Crailsheim – Euphorisch wird die Bundesliga-Tabelle in Crailsheim immer und immer wieder übers Handy weitergeschickt.
Schließlich verblüffen die Basketballer aus dem Nordosten Baden-Württembergs mit ihrem grandiosen Saisonstart – und führen mindestens bis zum Wochenende mit fünf Siegen sogar die Tabelle an. Die Hakro Merlins Crailsheim haben sich vom Beinahe-Absteiger zum Überraschungsteam gewandelt. Wie die großen Clubs FC Bayern und Alba Berlin ist Crailsheim noch unbesiegt – und das nur gut fünf Monate nach dem Zittern am letzten Spieltag der Vorsaison.
«Letztes Jahr war kein Tiefpunkt. Das war für uns schon der größte Erfolg der Vereinsgeschichte», sagt der sportliche Leiter Ingo Enskat der Deutschen Presse-Agentur und will auch jetzt von einem anderen Saisonziel als dem Klassenerhalt nichts wissen.
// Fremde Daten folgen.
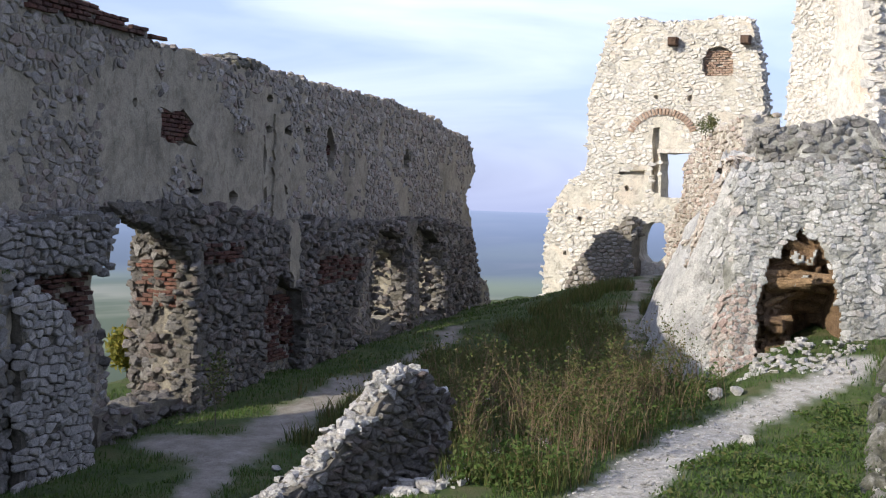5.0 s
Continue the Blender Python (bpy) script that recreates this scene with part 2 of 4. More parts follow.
class Face:
    """An upright plane: u along the ground from a to b, z up, d out of the wall towards the viewer."""

    def __init__(self, a, b, lean=0.0):
        self.o = Vector((a[0], a[1], 0))
        self.u = Vector((b[0] - a[0], b[1] - a[1], 0)).normalized()
        self.n = Vector((self.u.y, -self.u.x, 0))
        self.lean = lean

    def at(self, u, z, d=0.0):
        return self.o + self.u * u + self.n * (d - self.lean * z) + Vector((0, 0, z))

    def matrix(self, u, z, d, w, h, t, spin=0.0, tip=0.0):
        m = Matrix((self.u, self.n * -1, Vector((0, 0, 1)))).transposed().to_4x4()
        m.translation = self.at(u, z, d)
        return m @ Matrix.Rotation(spin, 4, "Y") @ Matrix.Rotation(tip, 4, "Z") @ Matrix.Diagonal((w, t, h, 1))


def inside(p, ring):
    x, y, c = p[0], p[1], False
    j = len(ring) - 1
    for i in range(len(ring)):
        a, b = ring[i], ring[j]
        if (a[1] > y) != (b[1] > y) and x < (b[0] - a[0]) * (y - a[1]) / (b[1] - a[1]) + a[0]:
            c = not c
        j = i
    return c


def ragged(ring, step=0.22, amount=0.06, rng=R):
    out = []
    for i, a in enumerate(ring):
        b = ring[(i + 1) % len(ring)]
        n = max(1, int(math.hypot(b[0] - a[0], b[1] - a[1]) / step))
        for k in range(n):
            f = k / n
            out.append((a[0] + (b[0] - a[0]) * f + rng.uniform(-amount, amount), a[1] + (b[1] - a[1]) * f + rng.uniform(-amount, amount)))
    return out


def oval(cu, cz, ru, rz, n=12, rng=R):
    return [(cu + ru * math.cos(a) * rng.uniform(0.62, 1.25), cz + rz * math.sin(a) * rng.uniform(0.62, 1.25)) for a in [i * math.tau / n for i in range(n)]]


def slab(face, ring, holes, d0, d1):
    """A plate between the depths d0 (front) and d1 (back) with holes through it."""
    from mathutils.geometry import tessellate_polygon
    rings = [ring, *holes]
    flat = [p for r in rings for p in r]
    tris = tessellate_polygon([[Vector((p[0], p[1], 0)) for p in r] for r in rings])
    n = len(flat)
    verts = [face.at(p[0], p[1], d0) for p in flat] + [face.at(p[0], p[1], d1) for p in flat]
    faces = []
    for a, b, c in tris:
        area = (flat[b][0] - flat[a][0]) * (flat[c][1] - flat[a][1]) - (flat[b][1] - flat[a][1]) * (flat[c][0] - flat[a][0])
        t = (a, b, c) if area > 0 else (a, c, b)
        faces += [t, (t[2] + n, t[1] + n, t[0] + n)]
    k = 0
    for r in rings:
        m = len(r)
        for i in range(m):
            a, b = k + i, k + (i + 1) % m
            faces.append((a, b, b + n, a + n))
        k += m
    return verts, faces


# stone shapes: unit pieces, x along the wall, -y out of it, z up
def cobble(rng):
    """A roughly dressed face: an uneven outline, a chamfer and a nearly flat, tilted front."""
    n = rng.choice((6, 7, 8, 9))
    ang = sorted((i + rng.uniform(-0.36, 0.36)) * math.tau / n for i in range(n))
    e = rng.uniform(3.5, 8.0)
    ring = []
    for a in ang:
        c, s = math.cos(a), math.sin(a)
        r = (abs(c) ** e + abs(s) ** e) ** (-1 / e) * rng.uniform(0.86, 1.06)
        ring.append((0.5 * r * c, 0.5 * r * s))
    sx, sz = rng.uniform(-0.35, 0.35), rng.uniform(-0.4, 0.3)
    q = rng.uniform(0.80, 0.93)
    verts = [(x, 0.6, z) for x, z in ring]
    verts += [(x, -0.5 + rng.uniform(-0.12, 0.12) + 0.6 * (sx * x + sz * z), z) for x, z in ring]
    verts += [(x * q + rng.uniform(-0.03, 0.03), -0.92 + rng.uniform(-0.08, 0.08) + sx * x + sz * z, z * q + rng.uniform(-0.03, 0.03)) for x, z in ring]
    faces = [(k * n + i, k * n + (i + 1) % n, (k + 1) * n + (i + 1) % n, (k + 1) * n + i) for k in (0, 1) for i in range(n)]
    verts.append((rng.uniform(-0.15, 0.15), -1.0, rng.uniform(-0.15, 0.15)))
    faces += [(2 * n + i, 2 * n + (i + 1) % n, 3 * n) for i in range(n)]
    return verts, faces


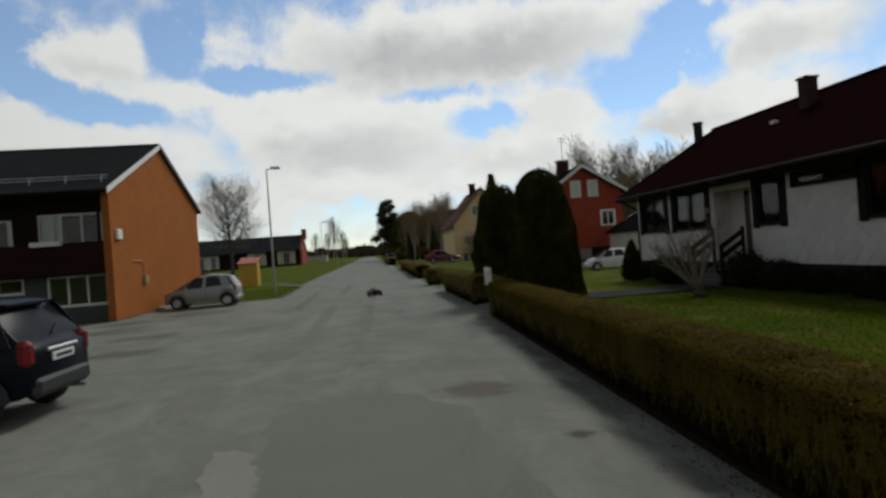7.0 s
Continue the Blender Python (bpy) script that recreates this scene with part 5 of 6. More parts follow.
for x, y, s in ((7.8, 117, 0.5), (10.2, 120, 0.62), (12.8, 117, 0.64), (15.8, 124, 0.78), (18.5, 128, 0.9), (29, 66, 0.45), (33, 74, 0.5), (44, 120, 0.8), (50, 130, 0.9)):
    copy_thing(spruce_b, pose(x, y, 0.1, 0, 0, R.uniform(0, 360)) @ Matrix.Diagonal((s, s, s, 1)))

# far woods round the horizon
n_clump = 26000
ang = rng.uniform(0, 2 * math.pi, n_clump)
dist = rng.uniform(330, 420, n_clump)
hh = 7.5 + 3.5 * np.array([noise.noise((math.cos(a) * 22, math.sin(a) * 22, 0.3)) for a in ang])
pz = np.sqrt(rng.random(n_clump)) * hh * rng.uniform(0.6, 1.15, n_clump)
pc = np.stack([dist * np.sin(ang), 60 + dist * np.cos(ang), pz], 1)
pd = unit(rng.normal(0, 0.5, pc.shape) + [0, 0, 1.0])
ps = unit(np.cross(pd, np.stack([np.sin(ang), np.cos(ang), 0 * ang], 1)))
v, f = leaf_quads(pc, pd, ps, rng.uniform(3, 6, n_clump), rng.uniform(2, 4.5, n_clump))
far = fast_mesh("distant_wood", v, f, M_DISTANTWOOD, None)
tagged(far, "dark distant mixed wood along the horizon", "wood", kind="stuff")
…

Die Fans in der rund 35.000-Einwohner-Stadt sollen die zum großen Teil alles andere als knappen Siege gegen Gießen, Bayreuth, Bonn, Göttingen und den MBC genießen und bei den Gesprächen auf der Straße gerne von den Playoffs träumen. Enskat aber sagt: «Erst wenn der Klassenerhalt rechnerisch geschafft ist, können wir darüber reden, was noch möglich ist. Ab zehn Siegen fühle ich mich wohl.»
In der vergangenen Saison hatten die Merlins am Ende nur vier Siege mehr als jetzt. Fünf Erfolge standen damals erst am 22. Spieltag zu Buche. Nun dürften die kommenden vier Partien zeigen, was der Außenseiter möglicherweise in dieser Saison leisten kann. Am Samstag ist Oldenburg zu Gast, Playoff-Halbfinalist der Vorsaison. Dann geht es gegen Ludwigsburg, Vechta und auswärts zum Titelfavoriten FC Bayern. «Es ist die Stärke der Mannschaft, dass sie sich mit ihrer Unerfahrenheit noch nicht viele Gedanken macht», sagt Enskat auch mit Blick auf diese Prüfungen.
Wie erstaunlich die wahrscheinlich kurze Momentaufnahme ist, dass Crailsheim momentan dank der besseren Korb-Differenz auch die Bayern hinter sich lässt, verdeutlicht auch die finanzielle Ausgangslage. Crailsheim plant seine Saison mit rund drei Millionen Euro, dies ist der Mindestetat der Liga. Doch der radikale Schnitt in diesem Sommer scheint auch dank «Glücksgriffen» (Enskat) funktioniert zu haben.
«Dass wir eine deutlich jüngere Mannschaft haben, mehr Athletik, mehr Intensität, das bringt uns auf dem Feld richtig was», erklärt Enskat und begründet weiter: «Wir haben eine tolle Teamchemie. Dann kommt was zustande, das passiert nicht jedes Mal.»
Gleich acht neue Spieler kamen zur neuen Saison nach Crailsheim, das rund 100 Kilometer von Stuttgart entfernt liegt. Die Verantwortlichen haben offenbar die richtigen Entscheidungen getroffen. Unter den Zugängen sind vier der fünf aktuellen Topscorer. Der erfolgreichste Punktesammler Javontae Hawkins wechselte vom griechischen Club Holargos BC zum Bundesliga-Außenseiter. Aber auch Trainer Tuomas Iisalo habe seinen Anteil am Erfolg, weil er seine Herangehensweise verändert habe und aggressiver spielen lasse, so Enskat.
Iisalo hatte schon vor der Saison prognostiziert: «Wenn die Puzzleteile ineinandergreifen, haben wir meines Erachtens eine gute Chance, unsere Platzierung der letzten Saison zu verbessern.» Einen solchen Saisonstart hat aber auch der 37-jährige Finne wohl nicht einkalkuliert.